The NBA Finals rubber match between the Golden State Warriors and Cleveland Cavaliers tips off this week, delivering on the anticipation which began last June after the two teams engaged an unbelievable seven-game thriller.

Behind LeBron James and Kyrie Irving, Cleveland battled back from a 3-1 series deficit to upend Golden State. The Warriors then stunned the league in the offseason by adding 2014 MVP Kevin Durant. Even James himself was forced to recently call the Warriors a “juggernaut” after they built a dominating 12-0 record in sweeping all three of their Western Conference playoff series.

In this Jan. 18, 2016, file photo, Golden State Warriors’ Stephen Curry (30) knocks the ball loose from Cleveland Cavaliers’ LeBron James (23) during the first half of an NBA basketball game in Cleveland. (AP Photo/Tony Dejak, File)

But Cleveland enters next week’s series with a 12-1 record of their own after tearing through the Eastern Conference playoffs for the third consecutive year. Who wins the rubber match? Perry Green and Stephen D. Riley of the AFRO Sports Desk debate this vital question for an answer. 

Riley: The Cavs might not be as top-heavy as the Warriors, but their depth of quality role players should give them the edge. Cleveland is two-deep at every position except small forward, where they have the top player in the NBA on their side. James and Irving made mincemeat of Golden State’s defense over the last three games in the 2016 Finals, and they’re both in the groove again.

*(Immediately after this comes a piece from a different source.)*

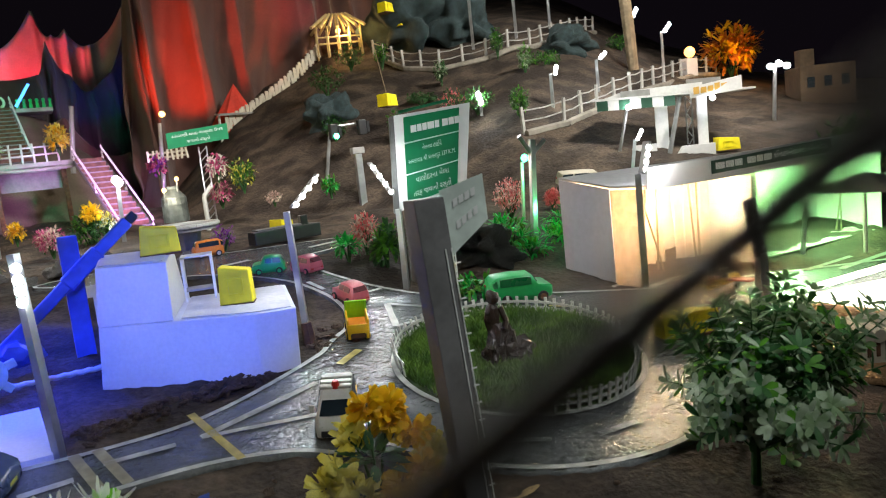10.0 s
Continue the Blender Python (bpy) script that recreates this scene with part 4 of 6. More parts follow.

Durant will score his points, but his volume only minimizes Klay Thompson’s input and Draymond Green’s offensive involvement. The continuity from last year’s Cleveland team should serve them well against a Golden State squad that had to sacrifice some of its depth to add Durant. 

Green: The Warriors’ bench doesn’t get enough credit. And the Golden State coaching staff, whether its Steve Kerr or Mike Brown on the bench, does a good job mixing in starters with reserves. With four All-Stars in the starting five, the Warriors can afford to rest two at a time for extended periods while rotating their reserves in, keeping an All-Star caliber player or two on the court at all times. The odds will be against Cleveland surviving a starting five packed with players who are at the top of their positions. The Warriors can spread any defense thin with their buffet of options. 

Still, I say the Cavs will win it all in six games. Cleveland found a way to beat Golden State last June, and all the Warriors did in response was add a player who LeBron has owned during his career. James is 14-4 against Durant when the two have faced off over the years.  

Riley: Cleveland doesn’t possess that fourth All-Star like Golden State does, but you can almost count James as two superstars in one because of the flexibility he brings to the Cavs. Visions of him dominating the court in last summer’s Finals are still fresh in the heads of many. If James comes out of the gate in the same groove he exited 2016 with, then no one in the current NBA will stop Cleveland from winning its second consecutive title—not even adding a former MVP to a 73-9 team. 

Green: Perhaps the scariest difference for this year’s Warriors is that they play lockdown defense of their own. Thompson, Green and Durant are just the highlights of a quick, athletic and fast defense. But I’m still picking the Cavs to win simply because of the psychological hold I believe LeBron James and his crew have on the Warriors. Ever since they pulled off that impossible 3-1 comeback in last year’s Finals, LeBron’s confidence has been on another level. I believe he knows he’s better than Kevin Durant. I also believe his best teammate, Kyrie Irving, thinks he’s better than GS’s Steph Curry.  The Warriors may be the better team, but try convincing the Cavs of that.